start
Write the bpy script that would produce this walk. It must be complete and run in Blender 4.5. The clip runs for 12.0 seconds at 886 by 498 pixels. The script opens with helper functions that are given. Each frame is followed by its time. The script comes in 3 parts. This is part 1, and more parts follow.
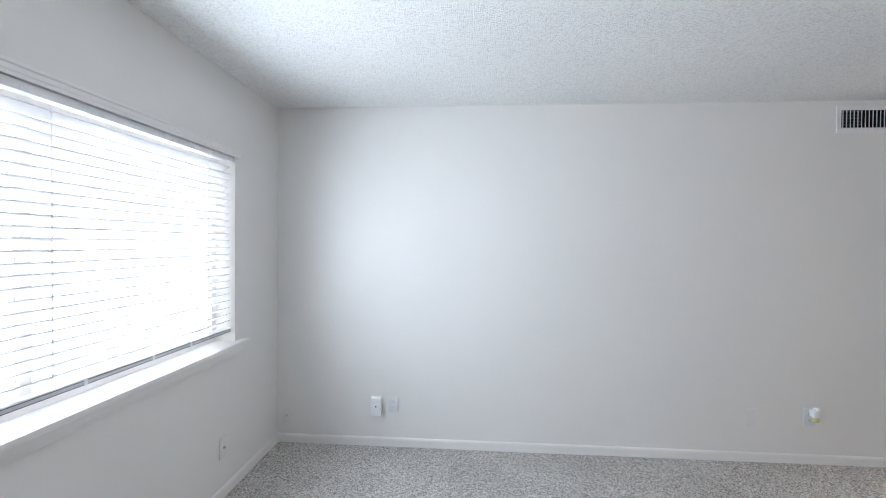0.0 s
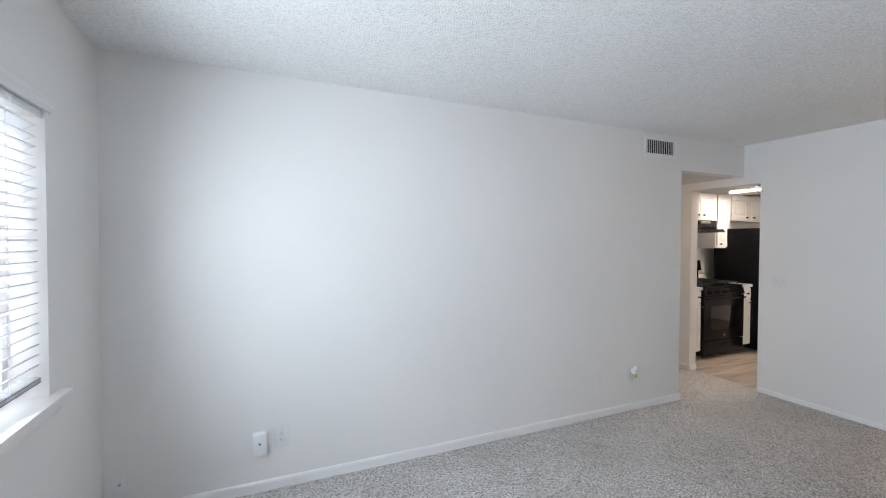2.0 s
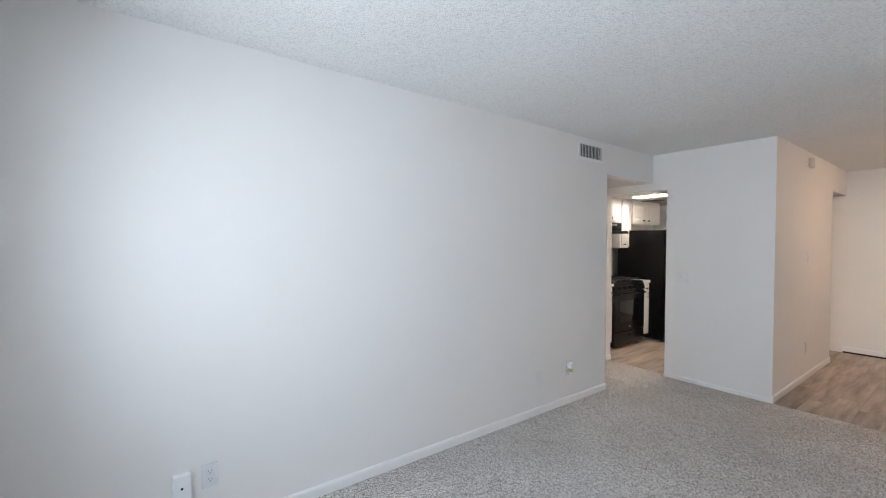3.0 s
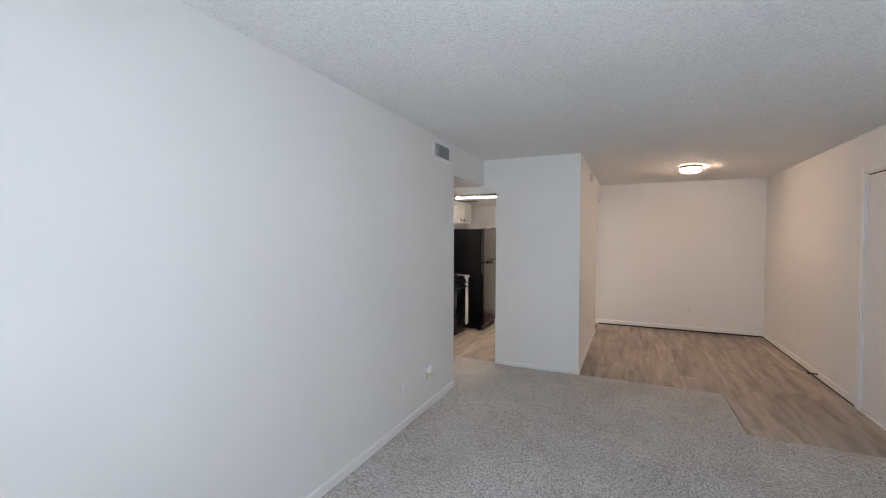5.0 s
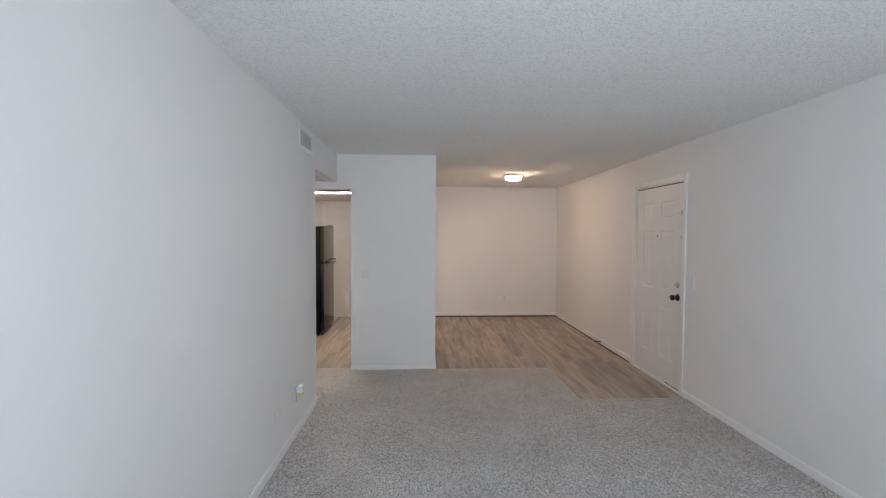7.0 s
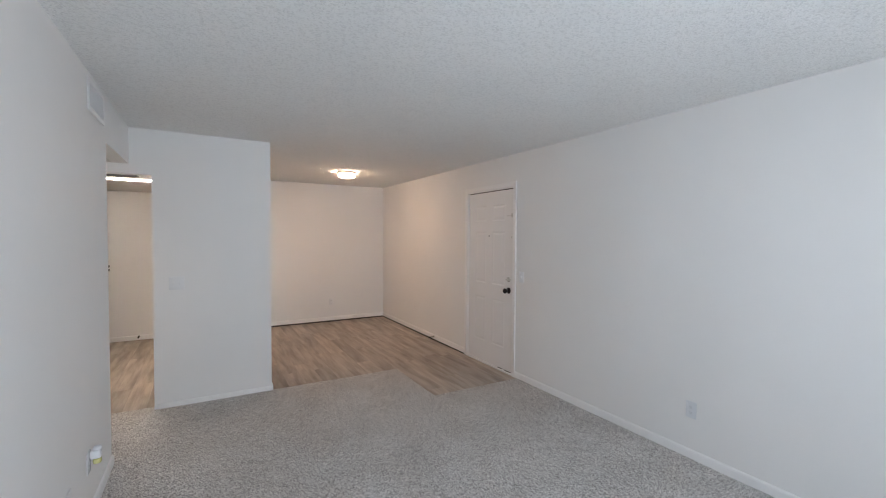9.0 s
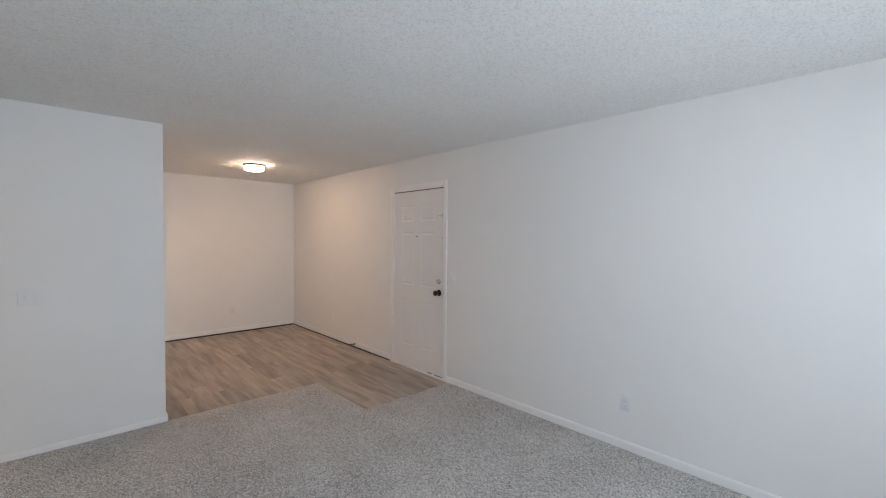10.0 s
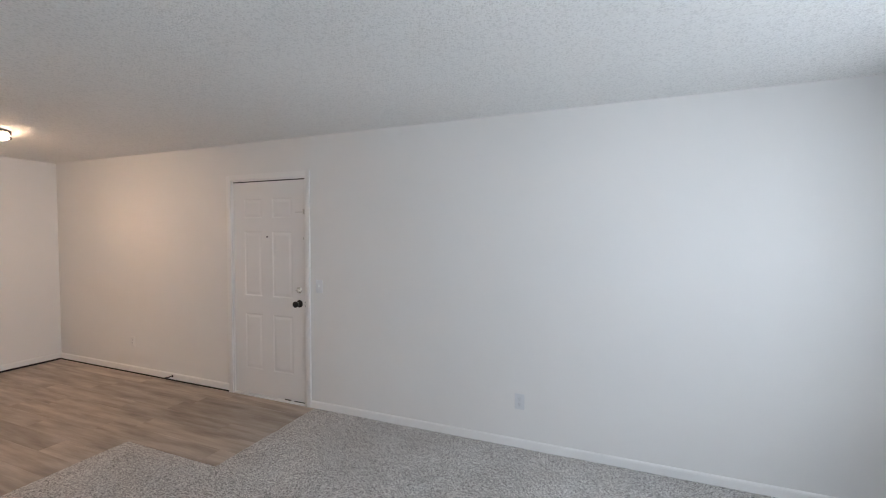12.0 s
end
§ **Exercise instructions**:
Transcribe the full listing above exactly, with the images removed.

§ **Solution for this task**:
Write the bpy script that would produce this walk. It must be complete and run in Blender 4.5. The clip runs for 12.0 seconds at 886 by 498 pixels. The script opens with helper functions that are given. Each frame is followed by its time. The script comes in 3 parts. This is part 1, and more parts follow.
0.0 s
2.0 s
3.0 s
5.0 s
7.0 s
9.0 s
10.0 s
12.0 s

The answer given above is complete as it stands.